Sunday, November 1, 2020

Drash on Noah and the Flood


A drash is an interpretation of text or a teaching based on a passage of the Old Testament (Torah). The portion of the Torah that Jews the world over read this past week was the story of Noah and the flood. In zoom-synagogue, my rabbi shared some thoughts about that story. She reflected on the fact that the Noah family became the first climate chaos refugees, fleeing an uninhabitable environment in their homeland. How many of us will become climate chaos refugees in the future? I will become one soon myself, starting over in a different place from the one I have called home for more than forty years because the California that I love is drying out and burning up before my very eyes. 

My rabbi said that she has difficulty wrapping her head around the fact that God chose to destroy all the other people of Noah’s time because they were all “bad.” She wonders how all of them could actually be so bad that they deserved to perish in the flood. How could God be so heartless as to kill off so many souls, all the humans in creation, except for the Noah family? Without actually believing in a Judaic God as such (wrathful, judgmental, deadly, a monotheistic entity), I still find myself contemplating my rabbi’s question. I agree that it seems extreme for God to destroy all humans except Noah's family. How could all of them be that evil, that deserving of annihilation? 

The purpose of a drash, of course, is to make some sense of a biblical story so that it informs our lives. Here is my sense of the Noah story. The culture and society of humans of Noah’s time had evolved to the point that humans placed themselves above all other species and viewed the planet as a resource for them to exploit. They thought that all the other species, in fact the planet itself, existed to serve the purposes deemed applicable to human desires and endeavors. Earth existed for human profit, human comfort, human amusement. Anything on Earth was there for the taking by humans, with no regard for other life forms. Sadly, many humans live within this mindset today, caring nothing for the preservation of the beauty of Earth or the future generations of humans or any other species that will attempt to live here. They do not recognize “sentience” in other living beings, both animals and plants. How do people not see that trees are sentient beings? This baffles me. How do people so devalue other creatures? I feel spirit flowing throughout everything, as part of a oneness. But I live in a time and a place where humans devalue other humans, let alone recognizing the value of a tree or a bird. I imagine that the people who perished in the flood of Noah’s time were not much different from the many exploitive, self-centered, profiteering people in my time who contribute to climate chaos, and that is why God destroyed all of the people in Noah’s time. Even the best of humans in that society lacked the ability or motivation to alter their perceptions or actions. They believed that they mattered more than all the other creatures on Earth. God doesn’t even need to raise a finger to destroy humans nowadays because we’re doing a good job of it all on our own.

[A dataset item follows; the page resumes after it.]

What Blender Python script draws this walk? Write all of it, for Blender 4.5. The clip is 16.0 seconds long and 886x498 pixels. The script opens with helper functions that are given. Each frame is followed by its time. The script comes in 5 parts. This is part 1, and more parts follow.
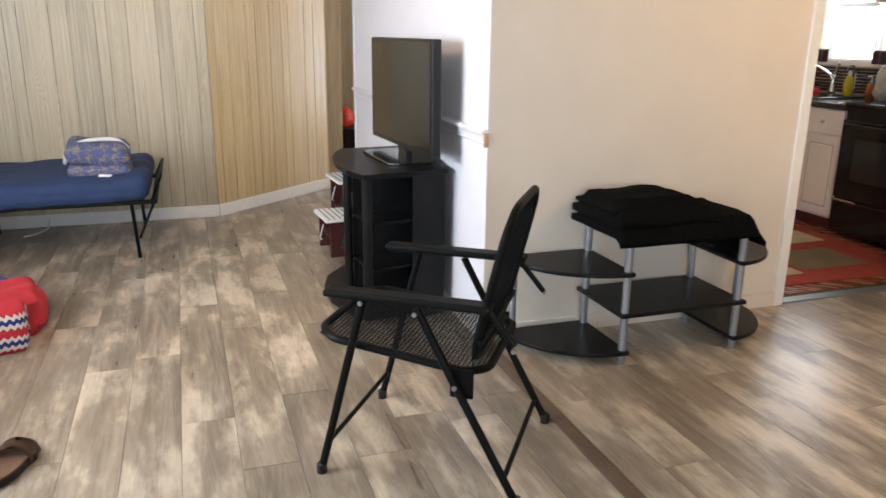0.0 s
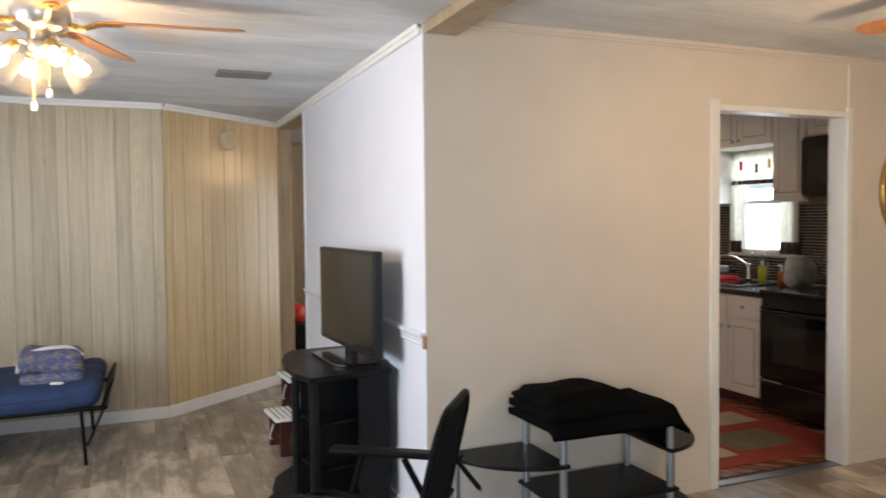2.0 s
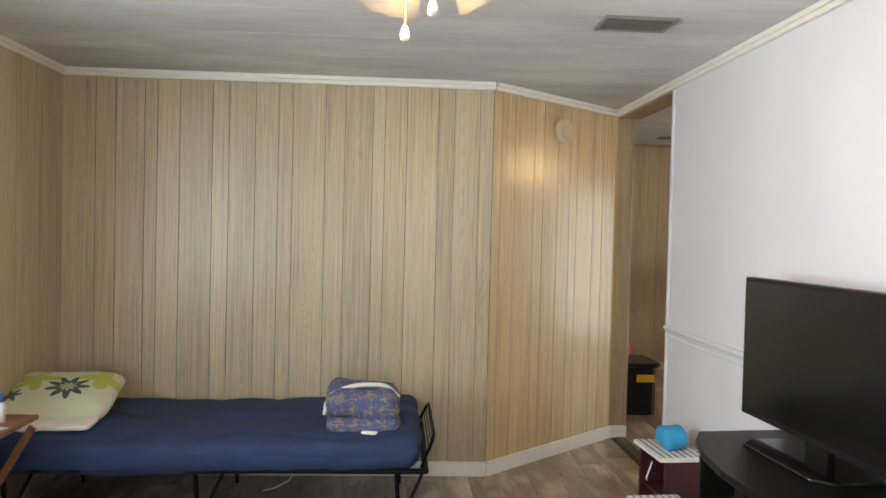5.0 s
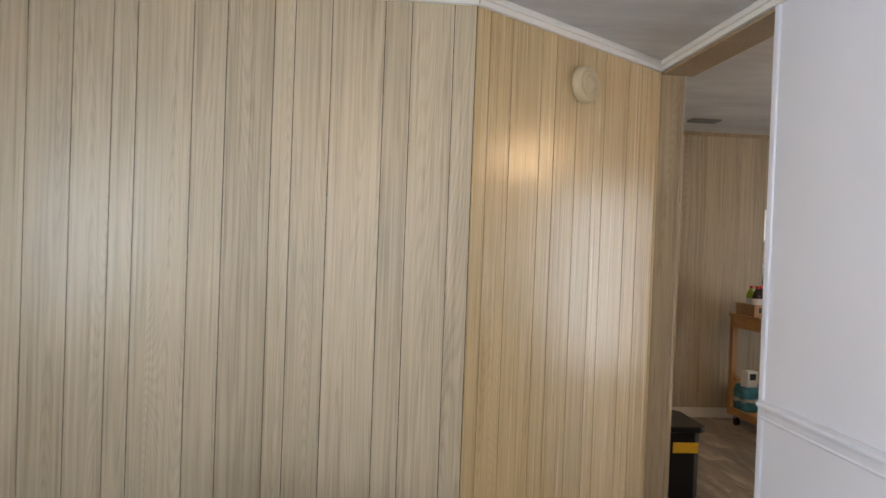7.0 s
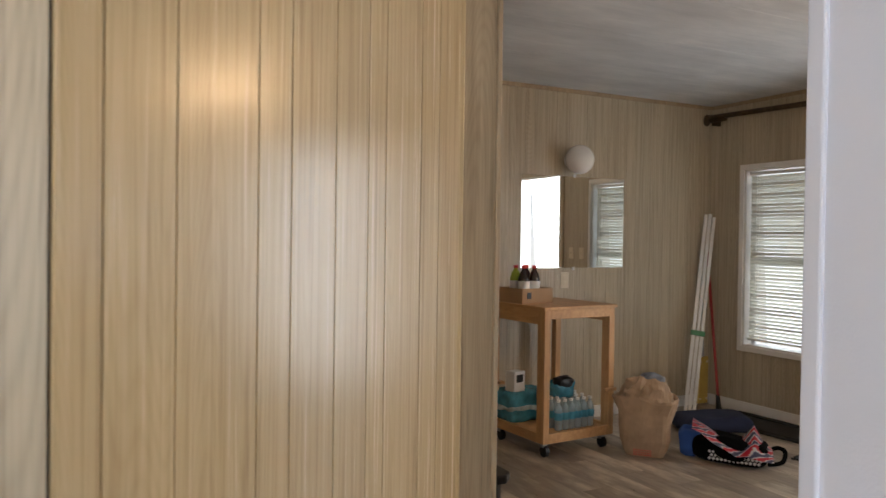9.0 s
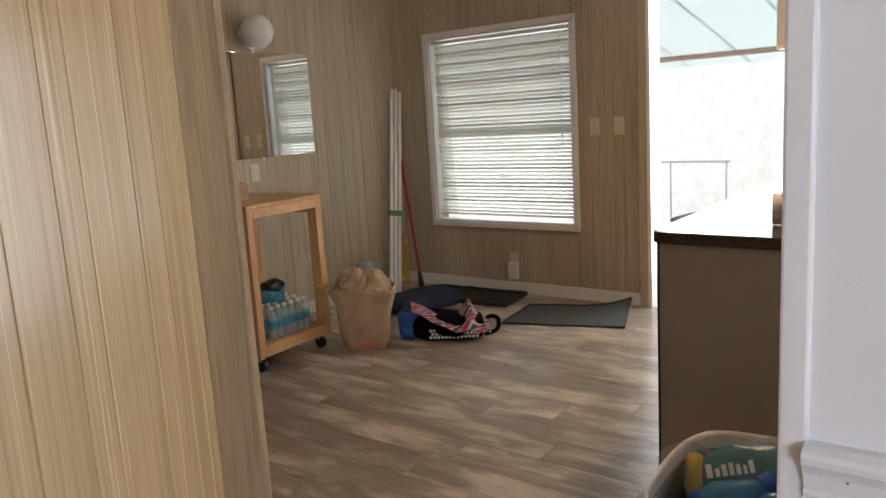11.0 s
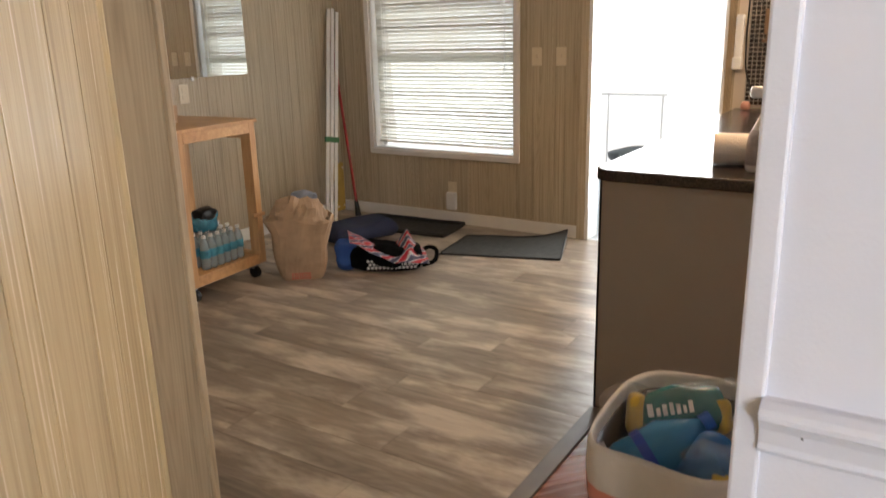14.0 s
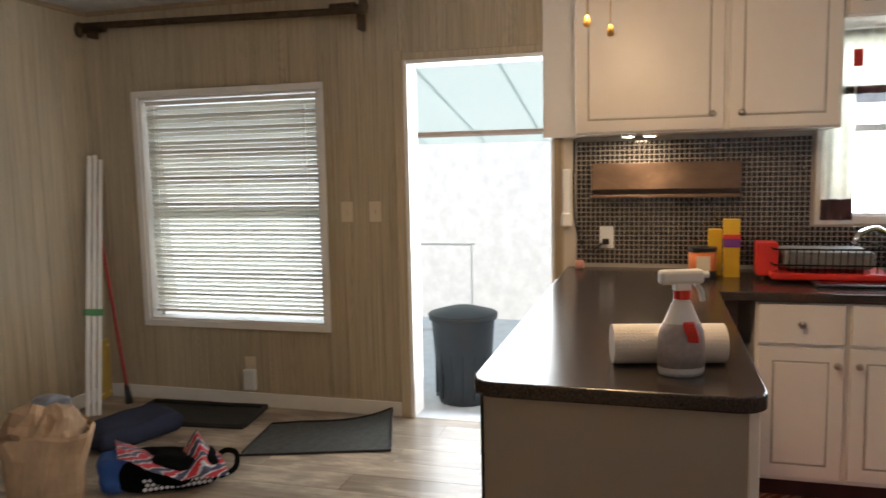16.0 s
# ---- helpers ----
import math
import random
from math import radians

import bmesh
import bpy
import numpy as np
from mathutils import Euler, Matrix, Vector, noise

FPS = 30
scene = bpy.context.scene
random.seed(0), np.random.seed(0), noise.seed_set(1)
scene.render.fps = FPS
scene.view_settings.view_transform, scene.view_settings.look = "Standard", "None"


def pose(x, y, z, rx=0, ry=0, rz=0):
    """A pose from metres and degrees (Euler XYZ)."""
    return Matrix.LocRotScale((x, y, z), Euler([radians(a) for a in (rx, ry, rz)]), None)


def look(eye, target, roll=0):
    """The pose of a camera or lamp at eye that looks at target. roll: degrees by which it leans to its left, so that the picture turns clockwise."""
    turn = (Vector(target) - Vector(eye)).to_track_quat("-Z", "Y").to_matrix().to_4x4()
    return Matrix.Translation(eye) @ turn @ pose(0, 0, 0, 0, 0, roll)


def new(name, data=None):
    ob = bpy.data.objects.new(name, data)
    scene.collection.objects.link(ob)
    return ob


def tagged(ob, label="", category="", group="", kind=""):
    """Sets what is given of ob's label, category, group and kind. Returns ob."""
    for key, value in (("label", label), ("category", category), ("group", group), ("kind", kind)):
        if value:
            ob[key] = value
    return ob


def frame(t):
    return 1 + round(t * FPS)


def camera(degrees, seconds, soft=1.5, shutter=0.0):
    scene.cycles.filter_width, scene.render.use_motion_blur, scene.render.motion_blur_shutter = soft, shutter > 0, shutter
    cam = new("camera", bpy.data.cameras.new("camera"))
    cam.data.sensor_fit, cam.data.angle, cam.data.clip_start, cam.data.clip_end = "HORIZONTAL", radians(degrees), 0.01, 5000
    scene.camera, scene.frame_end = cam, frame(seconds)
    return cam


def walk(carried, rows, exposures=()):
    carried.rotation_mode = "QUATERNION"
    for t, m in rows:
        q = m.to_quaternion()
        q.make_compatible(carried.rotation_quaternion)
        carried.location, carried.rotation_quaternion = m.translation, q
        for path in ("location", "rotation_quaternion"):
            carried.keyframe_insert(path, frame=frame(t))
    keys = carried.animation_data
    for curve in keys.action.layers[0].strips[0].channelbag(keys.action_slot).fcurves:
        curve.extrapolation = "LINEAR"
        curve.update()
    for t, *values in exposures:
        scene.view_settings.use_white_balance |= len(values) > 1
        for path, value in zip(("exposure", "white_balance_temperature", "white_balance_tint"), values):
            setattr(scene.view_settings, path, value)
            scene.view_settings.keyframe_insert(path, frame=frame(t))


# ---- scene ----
cam = camera(60.8, 16.0, shutter=0.25)
PATH = [
    (0, (1.06, 0.723, 1.339), (1.683, 2.541, 0.786), 0.7),
    (0.5, (1.064, 0.571, 1.377), (1.857, 2.335, 0.869), 0.4),
    (1, (1.059, 0.497, 1.419), (2.025, 2.217, 1.089), -0.3),
    (1.5, (1.07, 0.479, 1.449), (2.036, 2.222, 1.28), -0.8),
    (2, (1.054, 0.487, 1.46), (1.807, 2.338, 1.381), -0.6),
    (2.5, (0.974, 0.541, 1.475), (1.435, 2.485, 1.385), -0.4),
    (3, (0.847, 0.747, 1.469), (1.172, 2.716, 1.34), 0.3),
    (3.5, (0.75, 0.93, 1.472), (1.003, 2.91, 1.346), 0.4),
    (4, (0.699, 1.263, 1.474), (0.868, 3.253, 1.362), 1.1),
    (4.5, (0.687, 1.62, 1.459), (0.806, 3.615, 1.392), 1.4),
    (7, (0.946, 3.756, 1.463), (1.107, 5.75, 1.43), 2.1),
    (7.5, (0.976, 4.209, 1.449), (1.285, 6.184, 1.41), 1.4),
    (8, (1.023, 4.672, 1.428), (1.494, 6.615, 1.387), 1.5),
    (8.5, (1.128, 5.126, 1.392), (1.827, 6.999, 1.358), 1.5),
    (9, (1.258, 5.49, 1.33), (2.176, 7.266, 1.3), 0.8),
    (9.5, (1.398, 5.767, 1.338), (2.487, 7.444, 1.291), 1.3),
    (10, (1.405, 5.973, 1.343), (2.818, 7.387, 1.285), 0.2),
    (12.5, (1.407, 6.068, 1.267), (2.956, 7.12, 0.564), -0.8),
    (13, (1.393, 6.065, 1.262), (2.93, 7.086, 0.489), -0.6),
    (13.5, (1.394, 6.069, 1.277), (2.956, 7.09, 0.555), -0.6),
    (14, (1.427, 6.102, 1.342), (3.049, 7.138, 0.796), -1.5),
    (14.5, (1.563, 6.19, 1.377), (3.216, 7.263, 1.036), -0.9),
    (15, (1.748, 6.258, 1.396), (3.417, 7.338, 1.174), -0.2),
    (15.5, (1.906, 6.42, 1.41), (3.686, 7.307, 1.197), -0.3),
    (16, (2.027, 6.584, 1.43), (3.94, 7.125, 1.216), -1.2),
]
EXPOSURE = [
    (0.0, 0.66, 6600, 10), (0.5, 0.6, 6950, 10), (1.0, 0.38, 7300, 10), (1.5, 0.23, 7100, 10), (2.0, 0.18, 6500, 9), (2.5, 0.14, 6050, 8), (3.5, 0.16, 6200, 7), (4.5, 0.27, 7050, 7),
    (7.0, 0.22, 6600, 10), (8.0, 0.2, 6700, 12), (9.0, 0.25, 6600, 11), (10.0, 0.22, 6600, 11), (12.5, 0.80, 6900, 14), (13.5, 0.86, 6900, 14), (14.5, 0.52, 6850, 11), (15.0, 0.48, 6750, 10), (16.0, 0.37, 6600, 10),
]
walk(cam, [(t, look(eye, target, roll)) for t, eye, target, roll in PATH], EXPOSURE)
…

My rabbi explained that Noah is portrayed in the Torah as a humble and unassuming man. He didn’t think he was anything special. He never understood why God chose to save him. He never felt worthy of that, although he tried to live up to the honor. So I would say that God chose one humble man with the potential to learn, and set him and his family afloat for a year on the ark, tasking them with caring for the animals, those other lovely and radiant creatures with whom they shared Earth. God left them on the ark until Noah and his family fully understood that humans must care for other earthly creatures, learn from other earthly creatures, and appreciate other earthly creatures. We must care for the planet and all who live here with us. Exploitation for profit is sinful. We need to be good stewards, and to go even beyond good stewardship to the level of living entirely as a contributing part of the overall Earthly family, interwoven with other species, valuing other creatures, as we share Earth, our mutual home. That is the only way all of us will survive and, if we are lucky, thrive.